• _Short problem_
Copy every record word for word.

• _Raw records_
>> start

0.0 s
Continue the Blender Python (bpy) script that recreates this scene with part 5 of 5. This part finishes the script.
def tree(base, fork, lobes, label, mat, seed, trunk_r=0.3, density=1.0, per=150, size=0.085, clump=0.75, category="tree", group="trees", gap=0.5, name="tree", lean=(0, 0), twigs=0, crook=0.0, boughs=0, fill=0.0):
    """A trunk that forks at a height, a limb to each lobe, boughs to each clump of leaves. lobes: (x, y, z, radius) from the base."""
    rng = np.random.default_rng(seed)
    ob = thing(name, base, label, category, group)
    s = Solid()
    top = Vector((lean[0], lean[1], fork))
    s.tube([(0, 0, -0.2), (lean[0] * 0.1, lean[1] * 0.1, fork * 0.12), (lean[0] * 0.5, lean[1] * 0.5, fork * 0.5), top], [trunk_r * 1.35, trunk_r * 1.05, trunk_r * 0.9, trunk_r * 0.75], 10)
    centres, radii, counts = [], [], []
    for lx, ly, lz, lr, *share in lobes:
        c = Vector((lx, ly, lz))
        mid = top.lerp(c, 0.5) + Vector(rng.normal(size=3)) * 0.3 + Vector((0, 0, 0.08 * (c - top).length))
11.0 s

>> end

• _Reply to the task_
0.0 s
Continue the Blender Python (bpy) script that recreates this scene with part 5 of 5. This part finishes the script.
def tree(base, fork, lobes, label, mat, seed, trunk_r=0.3, density=1.0, per=150, size=0.085, clump=0.75, category="tree", group="trees", gap=0.5, name="tree", lean=(0, 0), twigs=0, crook=0.0, boughs=0, fill=0.0):
    """A trunk that forks at a height, a limb to each lobe, boughs to each clump of leaves. lobes: (x, y, z, radius) from the base."""
    rng = np.random.default_rng(seed)
    ob = thing(name, base, label, category, group)
    s = Solid()
    top = Vector((lean[0], lean[1], fork))
    s.tube([(0, 0, -0.2), (lean[0] * 0.1, lean[1] * 0.1, fork * 0.12), (lean[0] * 0.5, lean[1] * 0.5, fork * 0.5), top], [trunk_r * 1.35, trunk_r * 1.05, trunk_r * 0.9, trunk_r * 0.75], 10)
    centres, radii, counts = [], [], []
    for lx, ly, lz, lr, *share in lobes:
        c = Vector((lx, ly, lz))
        mid = top.lerp(c, 0.5) + Vector(rng.normal(size=3)) * 0.3 + Vector((0, 0, 0.08 * (c - top).length))
11.0 s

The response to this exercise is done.